There has been a trend the last several years of encouraging defensemen to serve as 4th forward of sorts to create more offense. Erik Karlsson of the NHL’s Ottawa Senators was the 4th leading scorer in the NHL this year averaging a point a game so the inclusion of a defenseman, Gostisbehere, in the top 5 rookie scorers won’t be shocking to most folks.

The diversity of birth year is surprising and fascinating however. It’s probably because it feels like the hockey world is increasingly in a rush. Leaving mites earlier to play squirts. Leaving bantams earlier to play high school. Leaving high school and home earlier to play juniors.  Leaving college and junior earlier to play pro. Examples are everywhere. There is an underlying urgency to get on and stay on an imagined fast track which can be challenging to resist. And I’m not going to argue that this fast track is not the right place to be for some players. It may very well be. Taking a look at the diversity of birth years in this year’s top 5 rookie scorers should remind us all, however, there are many paths which very well may lead to the same place. By all means jump on the fast track if that’s what you feel is best for your player and family. But if you’re unsure if that’s right for your situation then know that’s an ok decision too.  Your path may end up leading to the same place. It’s ok to miss a tournament for a family vacation, to play multiple sports, to take some time away from the rink, to say no to that extra camp or opportunity. And, it’s ok to say yes to all of that. Either way, have confidence that you know your skater and your family situation better than anyone else. No one has your best interests in mind as much as you will. The key to it all is enjoying the path that you choose and not being concerned about doing what other people think is right. Constantly trying to keep up with other’s decisions or the perceived fast track is going to take away from the enjoyment of whatever path you choose.    When the dust clears, I’m guessing it will be the journey, not the destination, which your family cherishes.
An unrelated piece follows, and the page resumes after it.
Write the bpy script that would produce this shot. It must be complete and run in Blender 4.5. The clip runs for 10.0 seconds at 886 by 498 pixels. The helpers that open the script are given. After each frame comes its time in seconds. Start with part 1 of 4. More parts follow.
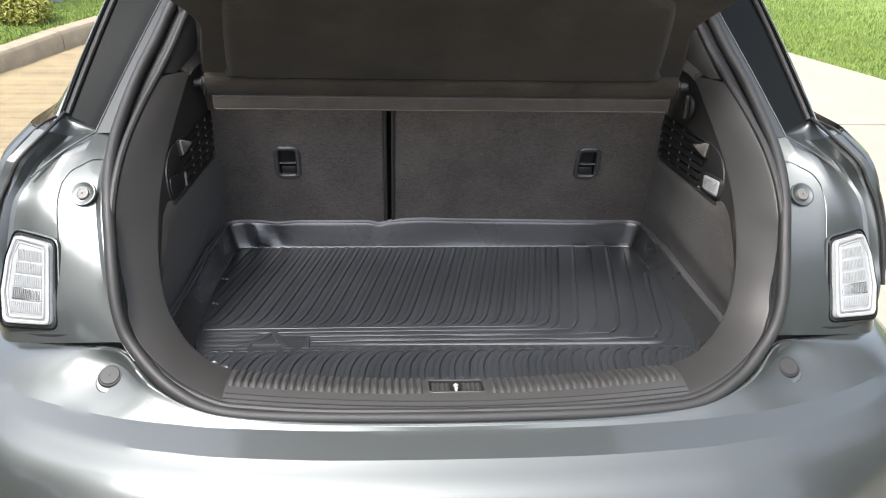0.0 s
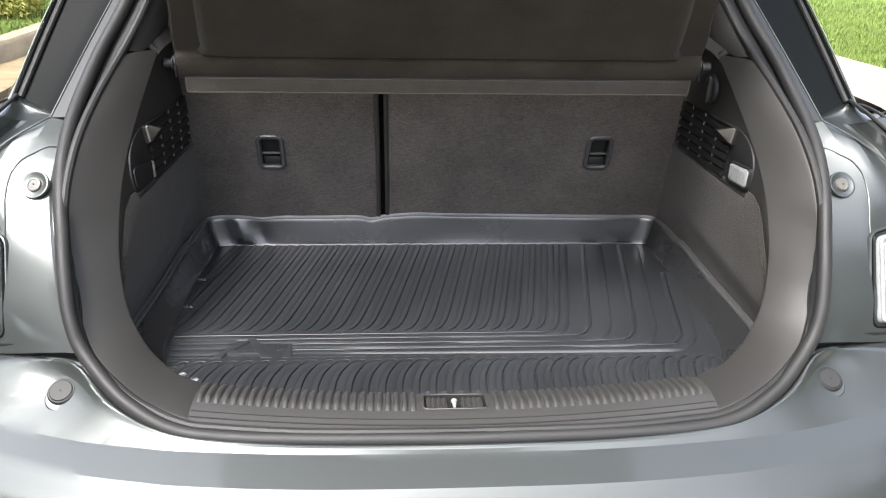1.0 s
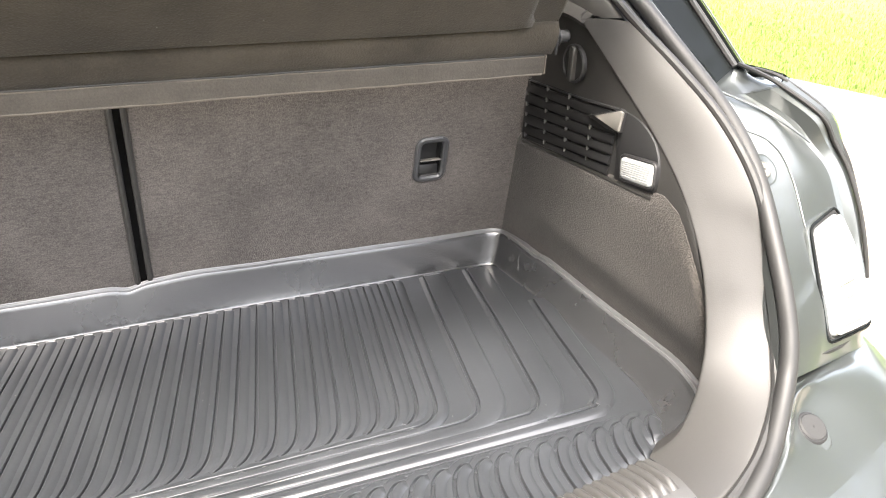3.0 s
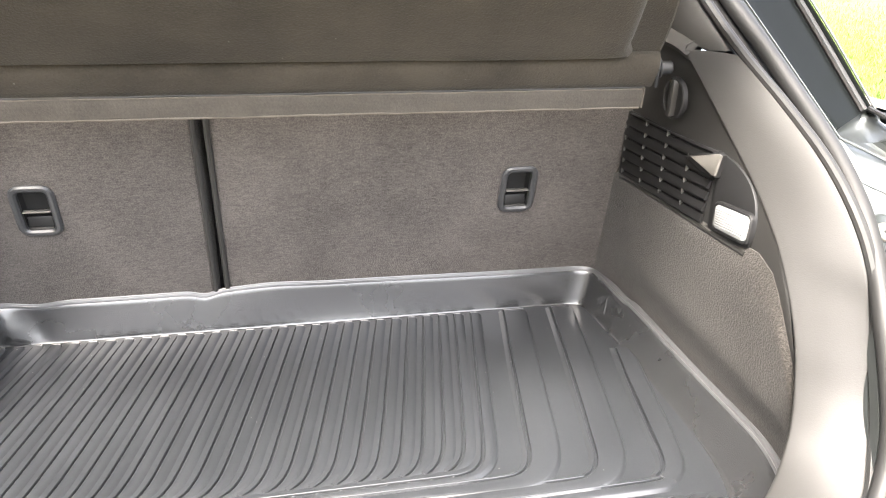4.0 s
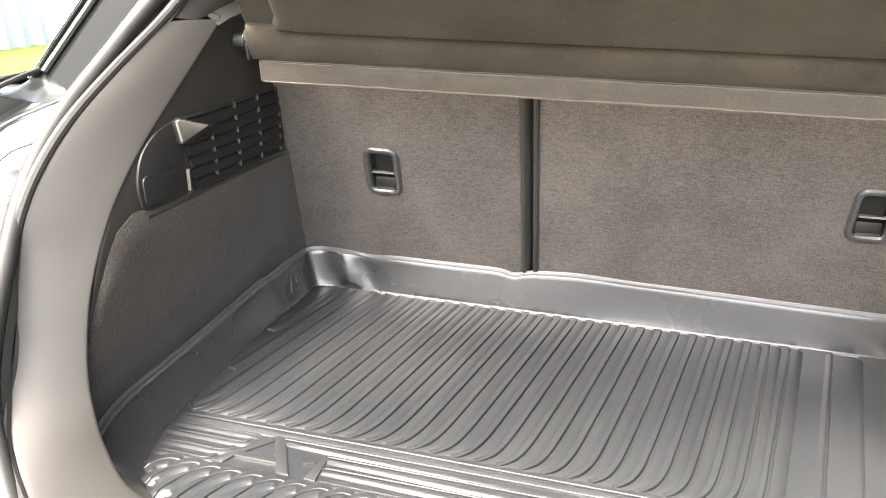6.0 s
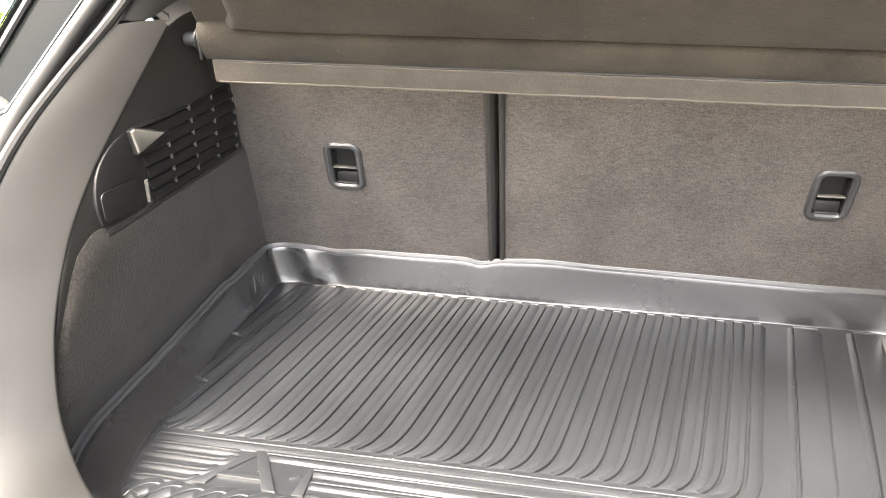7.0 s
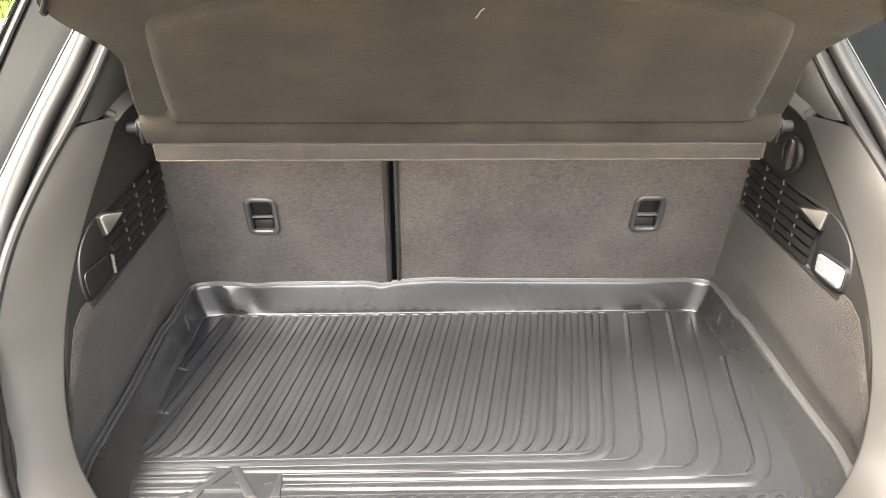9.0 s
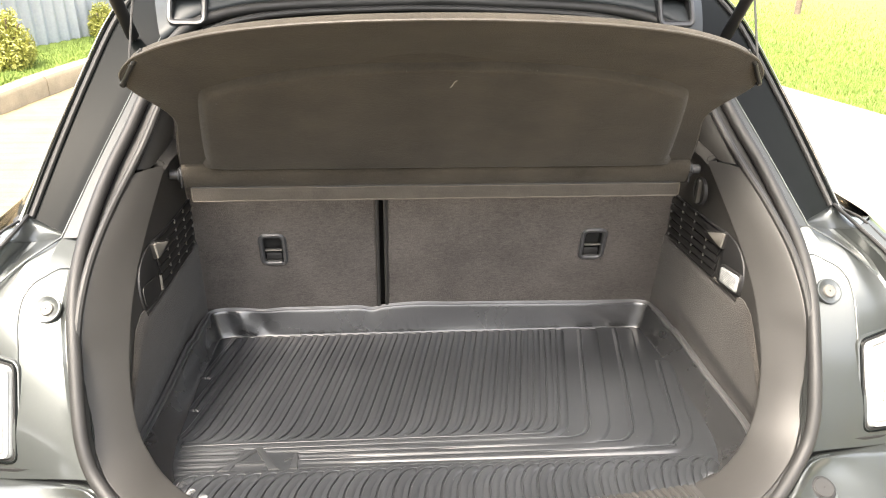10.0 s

One other related observation I’ve always found confusing – the same people that tell parent’s to get away from the rink and avoid burning your player out are often the same people telling us how minute the chance’s anyone has of moving to the highest levels. So, let me get this straight, if there is very little chance of moving forward why is there such a concern of burning out?  I understand repetitive use injuries are a real concern but that isn’t always what people are referring to.   If the most fun your player can have this summer is to play in 9 tournaments than that seems like an ok idea.  It may not get them to the NHL, but we’re told they don’t have much chance of that anyway so why not let them enjoy themselves.   Or play no tournaments and spend the summer fishing at the lake.   Or juggling baseball, summer hockey and playing with neighborhood friends.   Only you can make that call and just know that whatever decision you make it’s probably the right one.